(Given information):
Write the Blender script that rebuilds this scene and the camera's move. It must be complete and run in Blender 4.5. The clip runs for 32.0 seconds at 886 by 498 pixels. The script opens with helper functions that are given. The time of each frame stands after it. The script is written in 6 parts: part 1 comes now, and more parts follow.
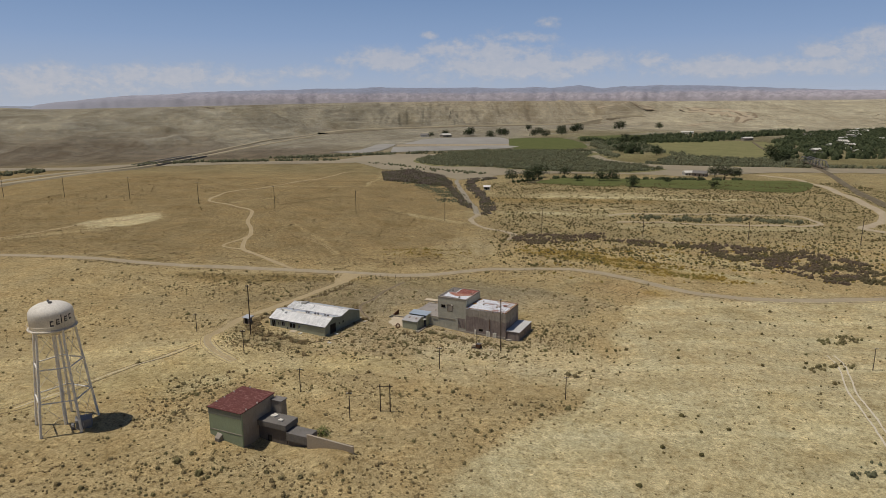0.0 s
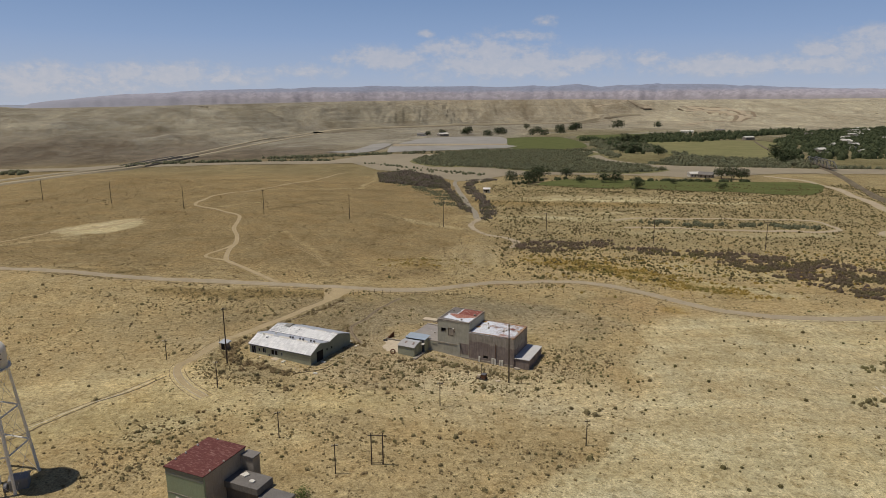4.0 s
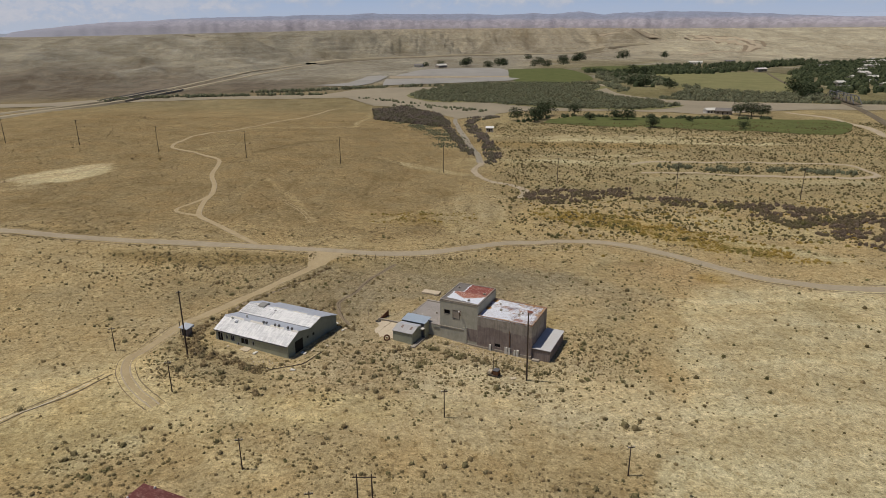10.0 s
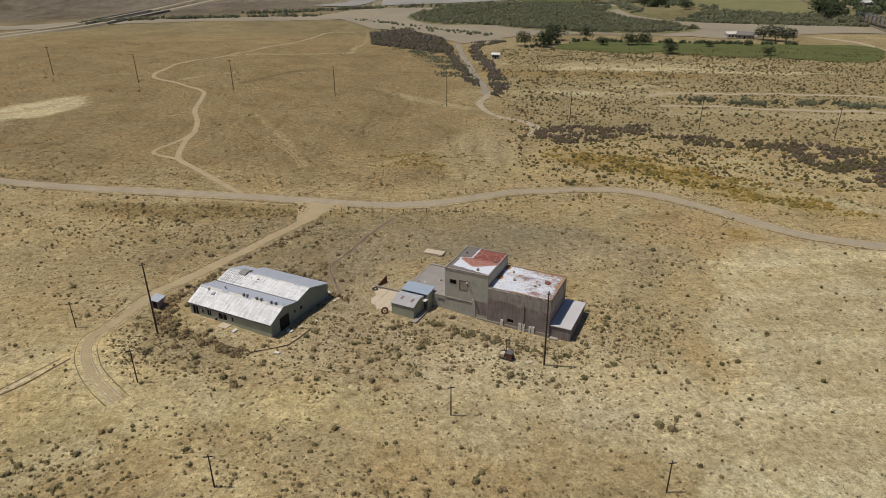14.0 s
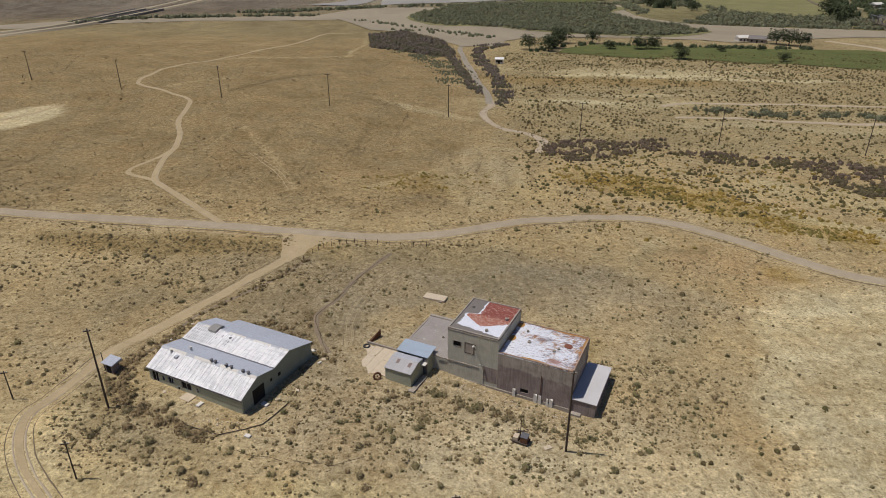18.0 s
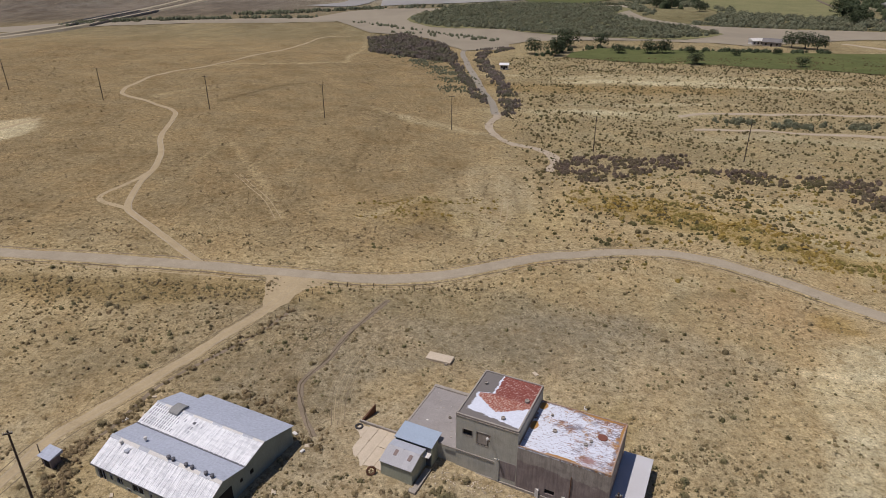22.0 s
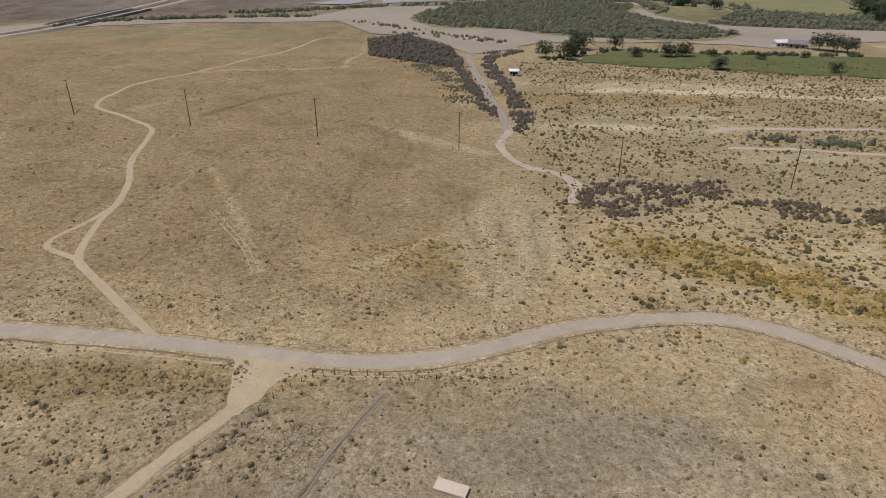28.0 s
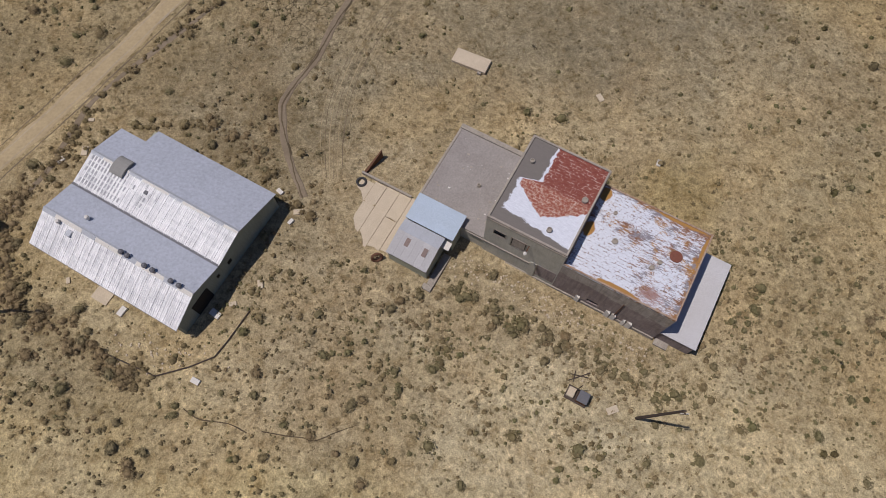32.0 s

(Written instruction): Repeat the material above in full and unchanged, minus its images.

(Exercise solution):
Write the Blender script that rebuilds this scene and the camera's move. It must be complete and run in Blender 4.5. The clip runs for 32.0 seconds at 886 by 498 pixels. The script opens with helper functions that are given. The time of each frame stands after it. The script is written in 6 parts: part 1 comes now, and more parts follow.
0.0 s
4.0 s
10.0 s
14.0 s
18.0 s
22.0 s
28.0 s
32.0 s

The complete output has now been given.